# DATASET EXTRACT
+ + + + + + +
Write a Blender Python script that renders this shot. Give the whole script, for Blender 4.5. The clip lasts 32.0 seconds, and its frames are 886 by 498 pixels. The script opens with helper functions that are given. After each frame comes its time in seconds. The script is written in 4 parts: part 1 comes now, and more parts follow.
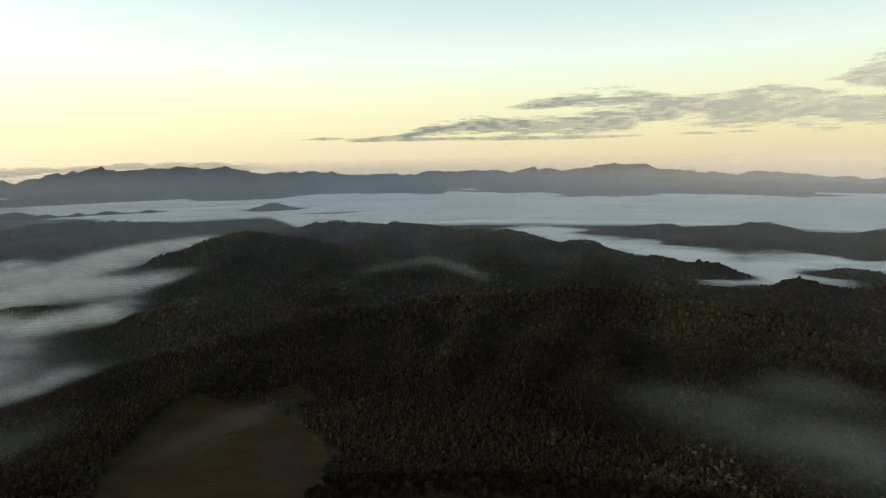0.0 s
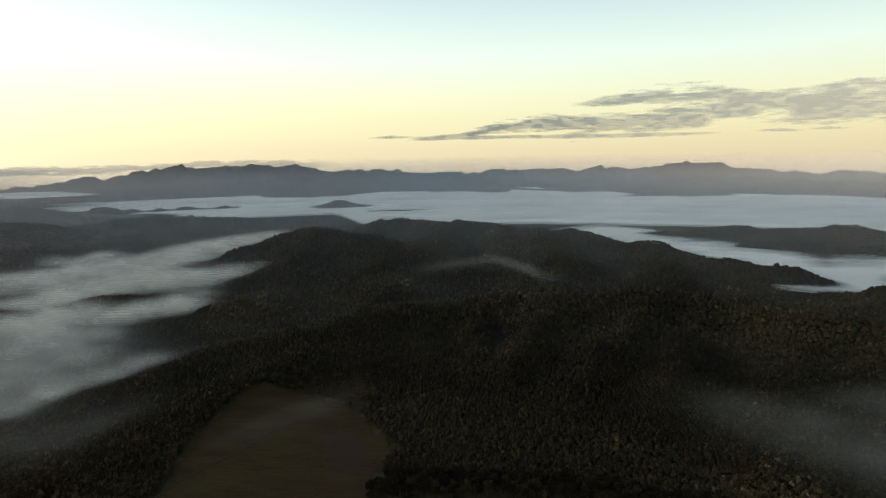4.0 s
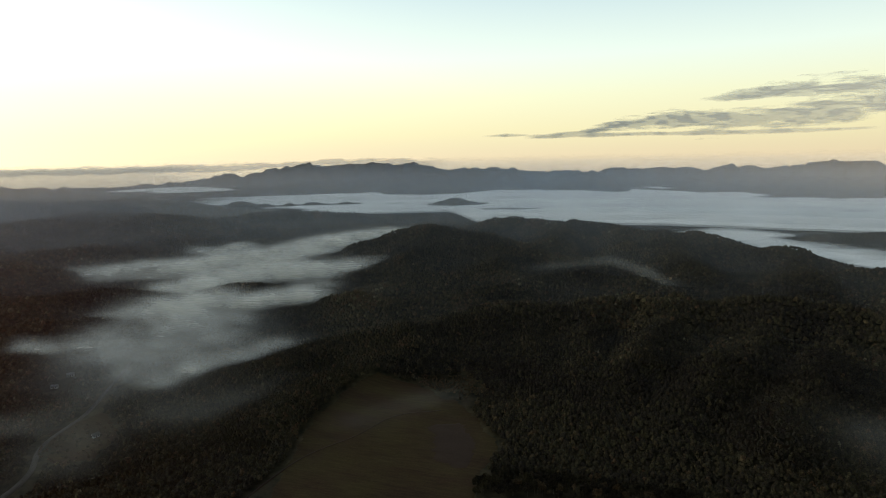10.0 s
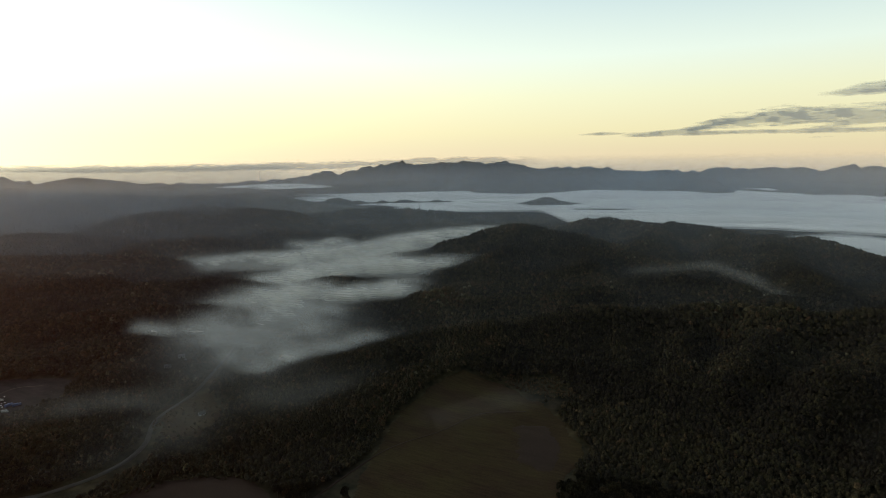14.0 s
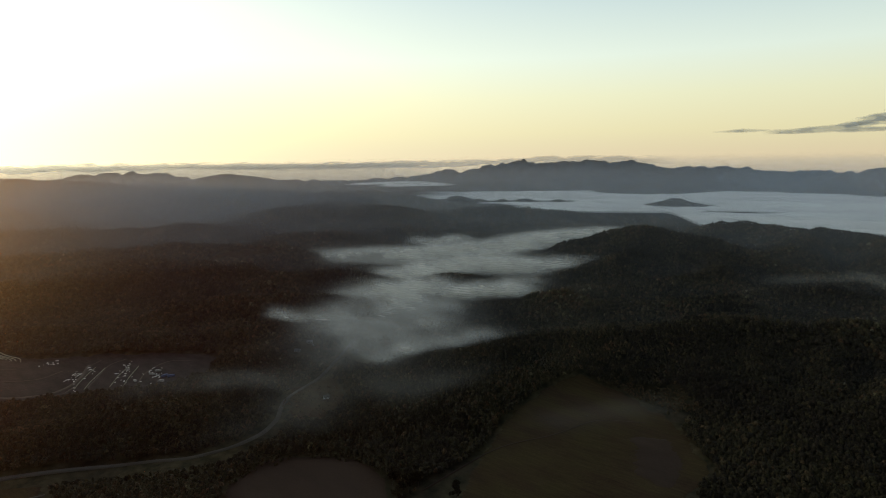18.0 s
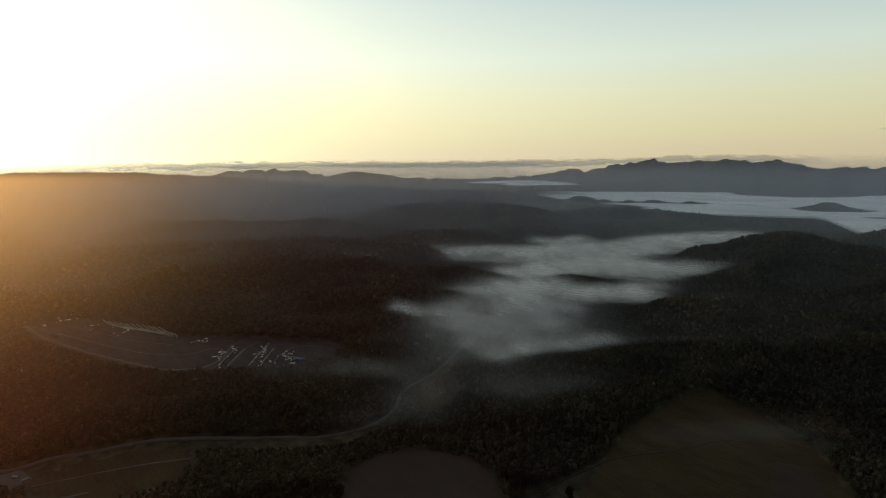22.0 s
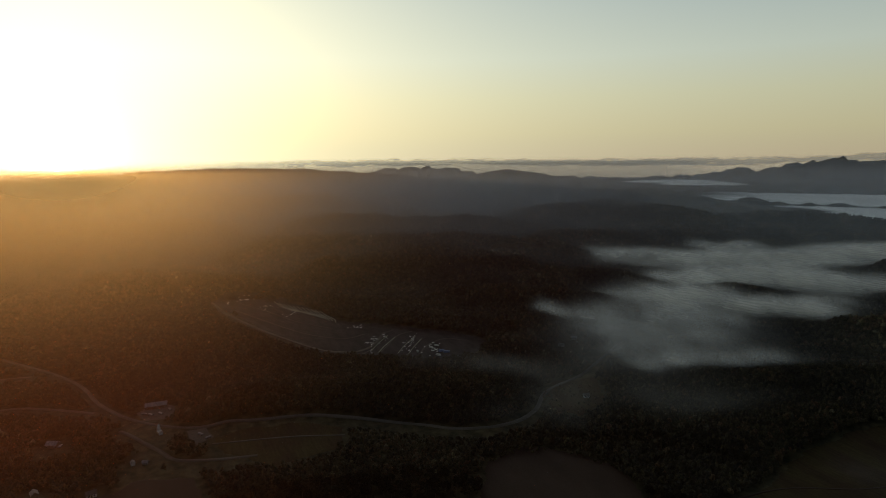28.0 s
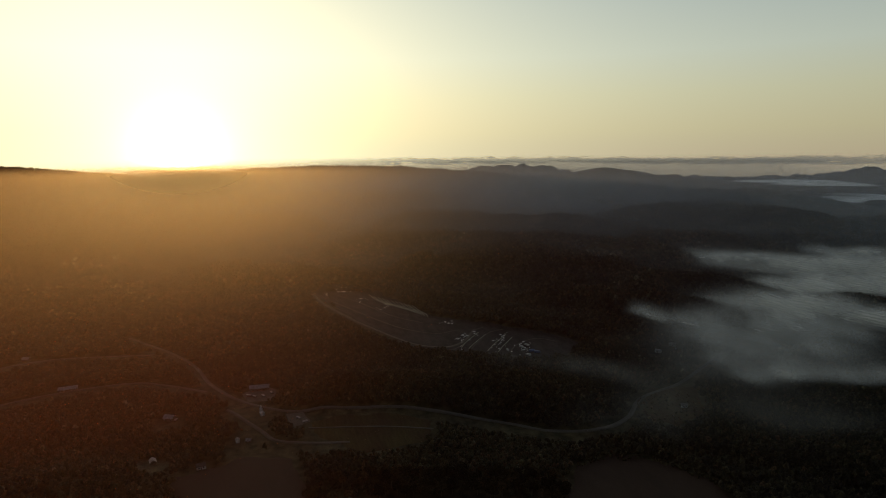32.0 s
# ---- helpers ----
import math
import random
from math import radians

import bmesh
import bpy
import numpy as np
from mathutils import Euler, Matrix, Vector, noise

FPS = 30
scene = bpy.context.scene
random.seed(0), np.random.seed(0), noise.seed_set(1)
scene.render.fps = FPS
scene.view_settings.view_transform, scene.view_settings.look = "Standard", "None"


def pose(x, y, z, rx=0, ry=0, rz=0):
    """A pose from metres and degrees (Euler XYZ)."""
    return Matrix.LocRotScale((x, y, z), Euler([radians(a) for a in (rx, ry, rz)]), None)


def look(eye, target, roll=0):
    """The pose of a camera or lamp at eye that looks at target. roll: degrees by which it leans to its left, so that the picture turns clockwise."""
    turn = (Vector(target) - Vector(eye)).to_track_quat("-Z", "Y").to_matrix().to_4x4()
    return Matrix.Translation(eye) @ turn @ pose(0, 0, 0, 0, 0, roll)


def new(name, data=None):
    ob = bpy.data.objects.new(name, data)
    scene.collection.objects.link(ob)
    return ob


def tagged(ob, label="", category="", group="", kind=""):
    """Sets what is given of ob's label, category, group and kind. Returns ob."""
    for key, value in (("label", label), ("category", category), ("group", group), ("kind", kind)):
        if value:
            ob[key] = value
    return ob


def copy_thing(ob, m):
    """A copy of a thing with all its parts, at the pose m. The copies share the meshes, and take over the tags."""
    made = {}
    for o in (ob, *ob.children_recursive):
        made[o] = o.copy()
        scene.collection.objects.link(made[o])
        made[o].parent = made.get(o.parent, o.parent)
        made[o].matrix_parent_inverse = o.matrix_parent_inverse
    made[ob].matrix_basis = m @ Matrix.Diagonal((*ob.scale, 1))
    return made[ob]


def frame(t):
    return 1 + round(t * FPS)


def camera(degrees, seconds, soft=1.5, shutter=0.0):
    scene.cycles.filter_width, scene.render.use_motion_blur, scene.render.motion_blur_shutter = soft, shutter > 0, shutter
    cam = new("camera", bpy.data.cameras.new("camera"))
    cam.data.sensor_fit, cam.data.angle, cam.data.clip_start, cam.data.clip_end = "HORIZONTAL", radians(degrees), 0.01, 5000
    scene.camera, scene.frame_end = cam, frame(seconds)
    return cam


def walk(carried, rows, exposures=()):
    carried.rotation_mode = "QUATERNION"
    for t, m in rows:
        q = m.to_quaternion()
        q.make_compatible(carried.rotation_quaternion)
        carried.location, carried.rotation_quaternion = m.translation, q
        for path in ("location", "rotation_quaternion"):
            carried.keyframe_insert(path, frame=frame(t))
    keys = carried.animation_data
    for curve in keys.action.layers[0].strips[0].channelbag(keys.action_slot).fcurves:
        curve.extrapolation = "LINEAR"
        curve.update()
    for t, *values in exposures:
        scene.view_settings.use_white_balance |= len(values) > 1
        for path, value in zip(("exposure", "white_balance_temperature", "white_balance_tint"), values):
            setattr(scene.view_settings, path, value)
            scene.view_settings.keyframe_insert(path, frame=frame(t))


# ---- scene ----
cam = camera(73.28, 32.0, soft=0.75)

EYE = 250.0
# seconds, yaw, pitch, roll
PATH = [
    (0.0, 0.00, -8.92, 1.00), (0.5, 0.83, -8.98, 1.12), (1.0, 1.63, -8.97, 1.08), (1.5, 2.19, -8.98, 1.09),
    (2.0, 2.94, -8.97, 1.06), (2.5, 3.73, -8.95, 1.01), (4.5, 7.00, -8.99, 0.99), (5.0, 7.95, -8.98, 1.00),
    (5.5, 8.84, -8.98, 0.97), (6.0, 9.42, -9.00, 0.83), (6.5, 9.91, -9.00, 0.94), (7.0, 10.58, -9.02, 0.92),
    (7.5, 11.29, -9.04, 0.87), (8.0, 12.17, -9.03, 1.03), (8.5, 13.42, -9.01, 1.01), (9.0, 14.82, -8.98, 0.95),
    (9.5, 16.08, -8.96, 1.06), (10.0, 17.10, -8.96, 1.06), (10.5, 17.90, -8.96, 1.10), (11.0, 18.68, -8.96, 1.08),
    (11.5, 19.47, -8.96, 1.00), (12.0, 20.32, -8.96, 1.00), (12.5, 21.65, -8.96, 1.01), (13.0, 23.18, -8.94, 0.96),
    (13.5, 24.49, -8.93, 0.96), (14.0, 25.77, -8.93, 0.92), (14.5, 26.93, -8.92, 0.98), (16.5, 32.48, -8.89, 0.88),
    (17.0, 34.15, -8.90, 0.88), (17.5, 35.74, -8.88, 0.88), (18.0, 37.29, -8.89, 0.85), (18.5, 38.77, -8.89, 0.82),
    (19.0, 40.21, -8.86, 0.75), (19.5, 41.51, -8.84, 0.80), (20.0, 43.07, -8.85, 0.78), (20.5, 44.65, -8.85, 0.79),
    (21.0, 46.15, -8.86, 0.75), (21.5, 47.64, -8.86, 0.77), (22.0, 48.95, -8.84, 0.72), (22.5, 50.04, -8.83, 0.81),
    (23.0, 51.21, -8.83, 0.71), (23.5, 52.57, -8.83, 0.63), (24.0, 53.95, -8.83, 0.68), (24.5, 55.43, -8.82, 0.71),
    (25.0, 57.08, -8.79, 0.85), (25.5, 58.56, -8.80, 0.81), (27.5, 62.36, -8.87, 0.69), (28.0, 63.22, -8.87, 0.72),
    (28.5, 64.48, -8.87, 0.73), (29.0, 65.90, -8.90, 0.73), (29.5, 67.20, -8.91, 0.69), (30.0, 68.37, -8.91, 0.67),
    (30.5, 69.32, -8.95, 0.66), (31.0, 70.23, -8.94, 0.63), (31.5, 71.19, -8.97, 0.69), (32.0, 72.22, -8.99, 0.65),
]
EXPOSURES = [(0, -0.05), (9, -0.05), (13, -0.12), (19, -0.4), (25, -0.9), (28, -1.2), (32, -1.35)]
walk(cam, [(t, pose(0, 0, EYE, 90 + p, r, y)) for t, y, p, r in PATH], EXPOSURES)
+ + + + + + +
# YOUR OBJECTIVE
Write out each line of the data exactly; the images should be left out.

# WORKED SOLUTION
Write a Blender Python script that renders this shot. Give the whole script, for Blender 4.5. The clip lasts 32.0 seconds, and its frames are 886 by 498 pixels. The script opens with helper functions that are given. After each frame comes its time in seconds. The script is written in 4 parts: part 1 comes now, and more parts follow.
0.0 s
4.0 s
10.0 s
14.0 s
18.0 s
22.0 s
28.0 s
32.0 s
# ---- helpers ----
import math
import random
from math import radians

import bmesh
import bpy
import numpy as np
from mathutils import Euler, Matrix, Vector, noise

FPS = 30
scene = bpy.context.scene
random.seed(0), np.random.seed(0), noise.seed_set(1)
scene.render.fps = FPS
scene.view_settings.view_transform, scene.view_settings.look = "Standard", "None"


def pose(x, y, z, rx=0, ry=0, rz=0):
    """A pose from metres and degrees (Euler XYZ)."""
    return Matrix.LocRotScale((x, y, z), Euler([radians(a) for a in (rx, ry, rz)]), None)


def look(eye, target, roll=0):
    """The pose of a camera or lamp at eye that looks at target. roll: degrees by which it leans to its left, so that the picture turns clockwise."""
    turn = (Vector(target) - Vector(eye)).to_track_quat("-Z", "Y").to_matrix().to_4x4()
    return Matrix.Translation(eye) @ turn @ pose(0, 0, 0, 0, 0, roll)


def new(name, data=None):
    ob = bpy.data.objects.new(name, data)
    scene.collection.objects.link(ob)
    return ob


def tagged(ob, label="", category="", group="", kind=""):
    """Sets what is given of ob's label, category, group and kind. Returns ob."""
    for key, value in (("label", label), ("category", category), ("group", group), ("kind", kind)):
        if value:
            ob[key] = value
    return ob


def copy_thing(ob, m):
    """A copy of a thing with all its parts, at the pose m. The copies share the meshes, and take over the tags."""
    made = {}
    for o in (ob, *ob.children_recursive):
        made[o] = o.copy()
        scene.collection.objects.link(made[o])
        made[o].parent = made.get(o.parent, o.parent)
        made[o].matrix_parent_inverse = o.matrix_parent_inverse
    made[ob].matrix_basis = m @ Matrix.Diagonal((*ob.scale, 1))
    return made[ob]


def frame(t):
    return 1 + round(t * FPS)


def camera(degrees, seconds, soft=1.5, shutter=0.0):
    scene.cycles.filter_width, scene.render.use_motion_blur, scene.render.motion_blur_shutter = soft, shutter > 0, shutter
    cam = new("camera", bpy.data.cameras.new("camera"))
    cam.data.sensor_fit, cam.data.angle, cam.data.clip_start, cam.data.clip_end = "HORIZONTAL", radians(degrees), 0.01, 5000
    scene.camera, scene.frame_end = cam, frame(seconds)
    return cam


def walk(carried, rows, exposures=()):
    carried.rotation_mode = "QUATERNION"
    for t, m in rows:
        q = m.to_quaternion()
        q.make_compatible(carried.rotation_quaternion)
        carried.location, carried.rotation_quaternion = m.translation, q
        for path in ("location", "rotation_quaternion"):
            carried.keyframe_insert(path, frame=frame(t))
    keys = carried.animation_data
    for curve in keys.action.layers[0].strips[0].channelbag(keys.action_slot).fcurves:
        curve.extrapolation = "LINEAR"
        curve.update()
    for t, *values in exposures:
        scene.view_settings.use_white_balance |= len(values) > 1
        for path, value in zip(("exposure", "white_balance_temperature", "white_balance_tint"), values):
            setattr(scene.view_settings, path, value)
            scene.view_settings.keyframe_insert(path, frame=frame(t))


# ---- scene ----
cam = camera(73.28, 32.0, soft=0.75)

EYE = 250.0
# seconds, yaw, pitch, roll
PATH = [
    (0.0, 0.00, -8.92, 1.00), (0.5, 0.83, -8.98, 1.12), (1.0, 1.63, -8.97, 1.08), (1.5, 2.19, -8.98, 1.09),
    (2.0, 2.94, -8.97, 1.06), (2.5, 3.73, -8.95, 1.01), (4.5, 7.00, -8.99, 0.99), (5.0, 7.95, -8.98, 1.00),
    (5.5, 8.84, -8.98, 0.97), (6.0, 9.42, -9.00, 0.83), (6.5, 9.91, -9.00, 0.94), (7.0, 10.58, -9.02, 0.92),
    (7.5, 11.29, -9.04, 0.87), (8.0, 12.17, -9.03, 1.03), (8.5, 13.42, -9.01, 1.01), (9.0, 14.82, -8.98, 0.95),
    (9.5, 16.08, -8.96, 1.06), (10.0, 17.10, -8.96, 1.06), (10.5, 17.90, -8.96, 1.10), (11.0, 18.68, -8.96, 1.08),
    (11.5, 19.47, -8.96, 1.00), (12.0, 20.32, -8.96, 1.00), (12.5, 21.65, -8.96, 1.01), (13.0, 23.18, -8.94, 0.96),
    (13.5, 24.49, -8.93, 0.96), (14.0, 25.77, -8.93, 0.92), (14.5, 26.93, -8.92, 0.98), (16.5, 32.48, -8.89, 0.88),
    (17.0, 34.15, -8.90, 0.88), (17.5, 35.74, -8.88, 0.88), (18.0, 37.29, -8.89, 0.85), (18.5, 38.77, -8.89, 0.82),
    (19.0, 40.21, -8.86, 0.75), (19.5, 41.51, -8.84, 0.80), (20.0, 43.07, -8.85, 0.78), (20.5, 44.65, -8.85, 0.79),
    (21.0, 46.15, -8.86, 0.75), (21.5, 47.64, -8.86, 0.77), (22.0, 48.95, -8.84, 0.72), (22.5, 50.04, -8.83, 0.81),
    (23.0, 51.21, -8.83, 0.71), (23.5, 52.57, -8.83, 0.63), (24.0, 53.95, -8.83, 0.68), (24.5, 55.43, -8.82, 0.71),
    (25.0, 57.08, -8.79, 0.85), (25.5, 58.56, -8.80, 0.81), (27.5, 62.36, -8.87, 0.69), (28.0, 63.22, -8.87, 0.72),
    (28.5, 64.48, -8.87, 0.73), (29.0, 65.90, -8.90, 0.73), (29.5, 67.20, -8.91, 0.69), (30.0, 68.37, -8.91, 0.67),
    (30.5, 69.32, -8.95, 0.66), (31.0, 70.23, -8.94, 0.63), (31.5, 71.19, -8.97, 0.69), (32.0, 72.22, -8.99, 0.65),
]
EXPOSURES = [(0, -0.05), (9, -0.05), (13, -0.12), (19, -0.4), (25, -0.9), (28, -1.2), (32, -1.35)]
walk(cam, [(t, pose(0, 0, EYE, 90 + p, r, y)) for t, y, p, r in PATH], EXPOSURES)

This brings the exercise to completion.